It's completely OK to feed everyone crap for a few days. And I doubt it's crap anyway. Fish fingers is very, very fine. Add broccoli and you've hit the five gold stars.
Your new baby is 7 weeks old.
You sound exhausted. You need support. In an ideal world, that support would come from your family, friends and partner. Sadly, they are probably all too busy. There is probably just a great big hole where that help should be, which means that you - the one needing the support - end up trying to fill it. And you can't.
The support that is supplied by outside agencies is not - or it shouldn't be - just for the seriously discombobulated: it's for people like you. you need to realise this is not just "middle class whining". The position you're in is that you need a bit of help and there's no-one around you to give it to you. That help can be as simple as someone popping round every so often just to chat and show that they remember you exist.
You also need sleep. Absence of sleep can drive anyone off balance.
A really good H.V. will see you regularly, and advise you to cook fish fingers. She'll cheer you up and keep an eye on you. It's no substitute for having actual help with the day to day work, but it will go some way to bolstering you.

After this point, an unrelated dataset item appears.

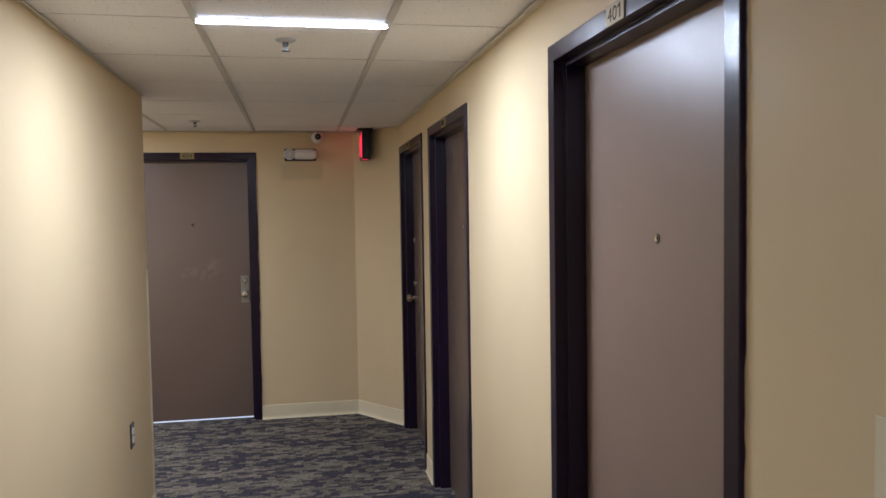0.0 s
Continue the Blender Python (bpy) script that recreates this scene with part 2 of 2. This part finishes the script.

You'll note that I haven't mentioned your relationship with your husband at all. I do wonder if he's a bit ... in denial ... about the increased level of work a new child brings. the darker truth might be that he knows, but doesn't want to do more himself. Maybe he already feels a bit close to the edge himself. Maybe he's a bit lazy. Maybe he doesn't know. Maybe he is genuinely a bit alarmed that you seem so cross a lot of the time. Maybe he's trying to shut you up.
I don't know any of the answers to these questions. Any, all, and more are possible. But I do think that if you grab any help going to look after yourself a bit, you will be getting towards a better place to anser these things yourself.
I don't think you're mad. I think it's hard, really hard, and society, not just your husband, has a vested interest in down-playing how hard it is. So all I can do is tell you that you are struggling, legitimately. It will get better, but many, many of us find the load quite hard.
(I moved while dealing with a little one and studying. It was horrendous, and it took a long, long time for me to get back to a steady place.)